How do I compose a photo in a busy, chaotic scene?

Subtract. A frame with no clear subject reads as noise, so find one element to be the subject and compose so everything else supports it. Get closer so the subject fills more of the frame, use a wider aperture to soften the busy background, and wait for a moment of order, a gap in the crowd or someone stepping into light. The chaos becomes texture; the subject is the point.

What if the light is bad while I’m traveling?

You usually can’t wait for better light when you’re somewhere once, so compose for what you’re given. Harsh midday sun suits high-contrast, graphic, shadow-driven shots; flat overcast is perfect for detail, texture, and color. Where you can, plan around the edges of the day and shoot the icons at dawn before the crowds and the harsh light arrive. Reading the available light is most of the game.

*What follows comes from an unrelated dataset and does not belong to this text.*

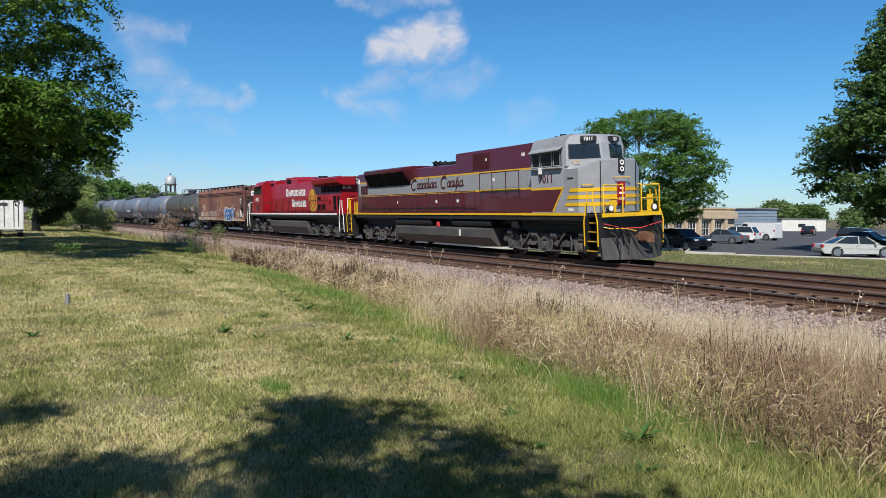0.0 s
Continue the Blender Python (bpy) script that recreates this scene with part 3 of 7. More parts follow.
    for x in (p0, p0 + 0.42, p0 + 0.64, p0 + 0.86, p1 - 0.02):
        hull_patch(g, x, x + 0.02, a0, a1, R_TANK + 0.011, 5)
    part("panel_grid", g, ink, pn)["kind"] = "stuff"
    g = Shape()
    for i in range(10):
        a = a0 + 0.9 + i * 1.62
        xx = p0 + 0.05
        while xx < p1 - 0.05:
            l = rnd.uniform(0.05, 0.20)
            if rnd.random() < (0.95 if style == "white" else 0.75):
                hull_patch(g, xx, min(xx + l, p1 - 0.03), a, a + 0.85, R_TANK + 0.012, 1)
            xx += l + 0.03
    part("panel_print", g, ink, pn)["kind"] = "stuff"
    if spec.get("yellow_label"):
        x = spec["yellow_label"]
        lb = part("warning_label", hull_patch(Shape(), x, x + 0.66, -15, -4, R_TANK + 0.008, 3), M["yellow"], car, "yellow label with black print")
        g = Shape()
        for i, a in enumerate((-13.6, -10.6, -7.4)):
            xx = x + 0.06
            while xx < x + 0.58:
                l = rnd.uniform(0.06, 0.13)
                hull_patch(g, xx, min(xx + l, x + 0.61), a, a + 1.8, R_TANK + 0.011, 1)
                xx += l + 0.035
        part("label_print", g, M["blackprint"], lb)["kind"] = "stuff"
    if spec.get("scrawl"):
        g = Shape()
        pts = []
        for i in range(150):
            u = i / 149
            pts.append(hull_point(2.35 + 1.75 * u + 0.09 * math.cos(i * 0.62) + 0.05 * math.sin(i * 0.23), -15 + 3.2 * math.sin(i * 0.62) * (1 + 0.5 * math.sin(i * 0.11)) - 3 * u, R_TANK + 0.004))
        g.tube(pts, 0.013, 4)
        part("painted_scrawl", g, M["letter_white"], car, "looping white painted scrawl")
    if spec.get("tag"):
        # bubble letters: each a lobed ring, laid from the outline inwards
        for x0, x1, a_mid, tall, n, line, fill, lab in ((-3.75, -1.0, -29, 17, 4, "tag_edge", "tag_orange", "pink and tan spray-painted tag with a red outline"), (1.5, 3.05, -27, 16, 3, "tag_pale", "tag_blue", "faded blue-grey spray-painted tag"),
                                                       (2.95, 5.65, -24, 19, 5, "letter_white", "tag_green", "dark green spray-painted tag with a white outline")):
            step = (x1 - x0) / n
            for grow, up, m, kind_ in ((1.0, 0.004, line, 0), (0.80, 0.007, fill, 0), (0.22, 0.010, line, 1)):
                g = Shape()
                for i in range(n):
                    cx_, ca = x0 + step * (i + 0.5) + (0.1 * step if kind_ else 0), a_mid + 3.0 * math.sin(i * 2.1) + (2 if kind_ else 0)
                    ring = []
                    for j in range(24):
                        t = j * math.pi / 12
                        k = 1 + 0.16 * math.sin(3 * t + i * 1.7) + 0.08 * math.sin(5 * t + i)
                        c_, s_ = math.cos(t), math.sin(t)
                        ring.append(hull_point(cx_ + step * 0.62 * grow * k * math.copysign(abs(c_) ** 0.7, c_), ca + tall * (grow if grow > 0.5 else 0.35) * k * math.copysign(abs(s_) ** 0.7, s_), R_TANK + up + 0.0004 * i))
                    g.add([hull_point(cx_, ca, R_TANK + up + 0.0035)] + ring, [(0, j + 1, (j + 1) % 24 + 1) for j in range(24)])
                part("painted_tag", g, M[m], car, lab)["kind"] = "stuff"
    if spec.get("repaint"):
        x0, x1 = spec["repaint"]
        part("repainted_panel", hull_patch(Shape(), x0, x1, -78, -9, R_TANK + 0.004, 16), M["gloss_tank"], car, "black repainted lower panel")

    def on_dome(yy, zz):
        r = min(math.hypot(yy, zz - Z_TANK) / R_TANK, 0.999)
        lo, hi = 0.0, math.pi / 2
        for _ in range(24):
            mid = (lo + hi) / 2
            lo, hi = (mid, hi) if math.sin(mid) ** 0.86 < r else (lo, mid)
        return Vector((cyl + dome * math.cos(lo) + 0.012, yy, zz))

    # number and small print on the dished end
    me = text_mesh(spec["mark"], 0.155, col, 0.003)
    for v in me.vertices:
        v.co = on_dome(-0.62 + v.co.x, 3.20 + v.co.z)
    part("lettering", me, None, car)
    g = Shape()
    for i in range(5):
        yy = -0.38 + rnd.uniform(0, 0.1)
        for _ in range(rnd.randint(2, 4)):
            l = rnd.uniform(0.06, 0.16)
            z = 3.06 - i * 0.095
            g.quad(on_dome(yy, z), on_dome(yy + l, z), on_dome(yy + l, z + 0.045), on_dome(yy, z + 0.045))
            yy += l + 0.03
    part("stencil_panel", g, col, car)["kind"] = "stuff"
    # hazard placards in their holders
    for x, y in ((half - 2.15, -1.43), (-half + 2.15, -1.43)):
        d = 0.168
        h = Shape()
        h.box(x, y + 0.02, 1.52, 0.30, 0.012, 0.30, Matrix.Rotation(math.pi / 4, 3, "Y"))
        hold = part("placard_holder", h, M["white"], car)
        part("placard_post", Shape().box(x, y + 0.05, 1.25, 0.05, 0.04, 0.42), M["fit_mid"], hold)
        q = Shape()
        for sgn in (1, -1):
            q.prism([(x - d * 0.98, 1.52 + sgn * 0.05), (x - 0.03, 1.52 + sgn * d * 1.03), (x + 0.03, 1.52 + sgn * d * 1.03), (x + d * 0.98, 1.52 + sgn * 0.05)], "y", y + 0.004, y + 0.013)
        part("placard_print", q, M["red_sign"], hold, "red and white hazard placard")
        bars = Shape()
        for i in range(4):
            bars.box(x - 0.1 + 0.066 * i, y + 0.010, 1.52, 0.04, 0.008, 0.07)
        part("placard_digits", bars, M["blackprint"], hold)
    return car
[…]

What composition techniques work best for travel?

The built environment hands you tools for free. Shoot through natural frames like arches, doorways, and windows for depth; use leading lines from streets, columns, and canals to pull the eye in; include foreground for a sense of depth; and look for reflections in puddles and windows. None are exotic, they’re the fundamentals applied to the rich visual environment travel constantly provides.

What’s the single best way to improve my travel photos?

Slow down. The traveler rushing to tick off ten sights takes ten mediocre frames; the one who works a single location properly comes away with one worth keeping. Pick fewer spots, arrive, put the camera down, and look until you understand what the place is about before you shoot. Composition costs nothing and weighs nothing, so the return on simply looking longer than the crowd is enormous.